On the way from Kherson to the Crimea, we met shot civilian vehicles, which the occupiers were in no hurry to remove, artillery directed towards the  
city and columns of burnt military vehicles. On the border with  Crimea, the Russians, after passport control, sent all men over 18  
years old, including me, to the so-called "camp" for individual interrogations.   

The Russians forced me to strip almost naked in search of a tattoo with "neo-Nazi" symbols, they also completely checked my  
phone for photos that they considered provocative and contacts with the Ukrainian military. During this interrogation, the officer who  
conducted it expressed to me his sympathy for the chauvinistic and imperialist "pro-Russian" views. After the interrogation, there was a  
long journey through Crimea, Krasnodar, and in the end, we stopped for the night in a hostel in the city of Vladikavkaz in Ossetia. One  
of the hostel workers told me: "It's all right, soon you will be  released from the Ukrainian Nazis and the shooting will stop."  

When we arrived in Georgia, we felt relieved. Georgia is an incredible country with kind, honest and helpful people. Georgians  
understand us like no one else, because they, too, were victims of  Russian aggression. Then nothing terrible happened to us. We arrived in Portugal, felt the  
help of the Portuguese and finally feel safe.  
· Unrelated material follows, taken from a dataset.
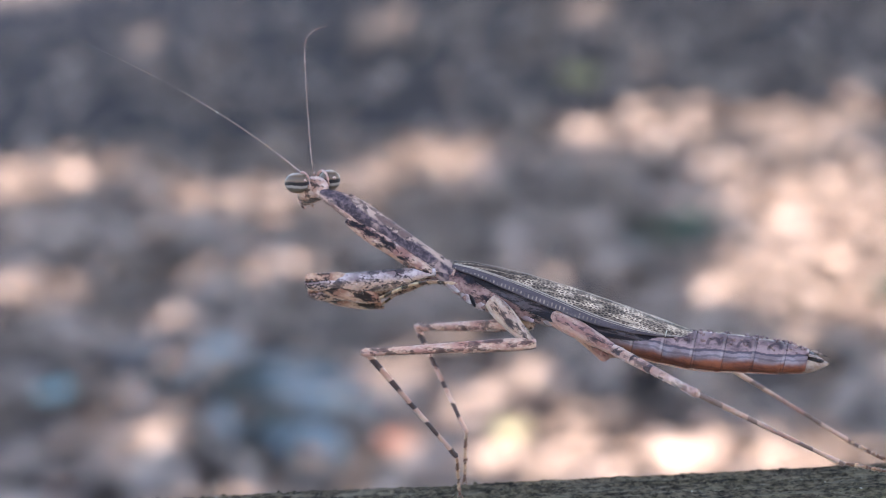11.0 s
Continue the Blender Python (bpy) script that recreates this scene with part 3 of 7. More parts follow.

In November 2022, Kherson was liberated. The whole world saw again, how the people of Kherson met the Russian invaders and how they met the Ukrainian liberators. The whole city celebrated for a week. Ukraine needs humanitarian and military support, not to continue this war, but put an end to it. I wish all other captured cities of Ukraine to celebrate their liberation in the same way as Kherson on November 11, 2022.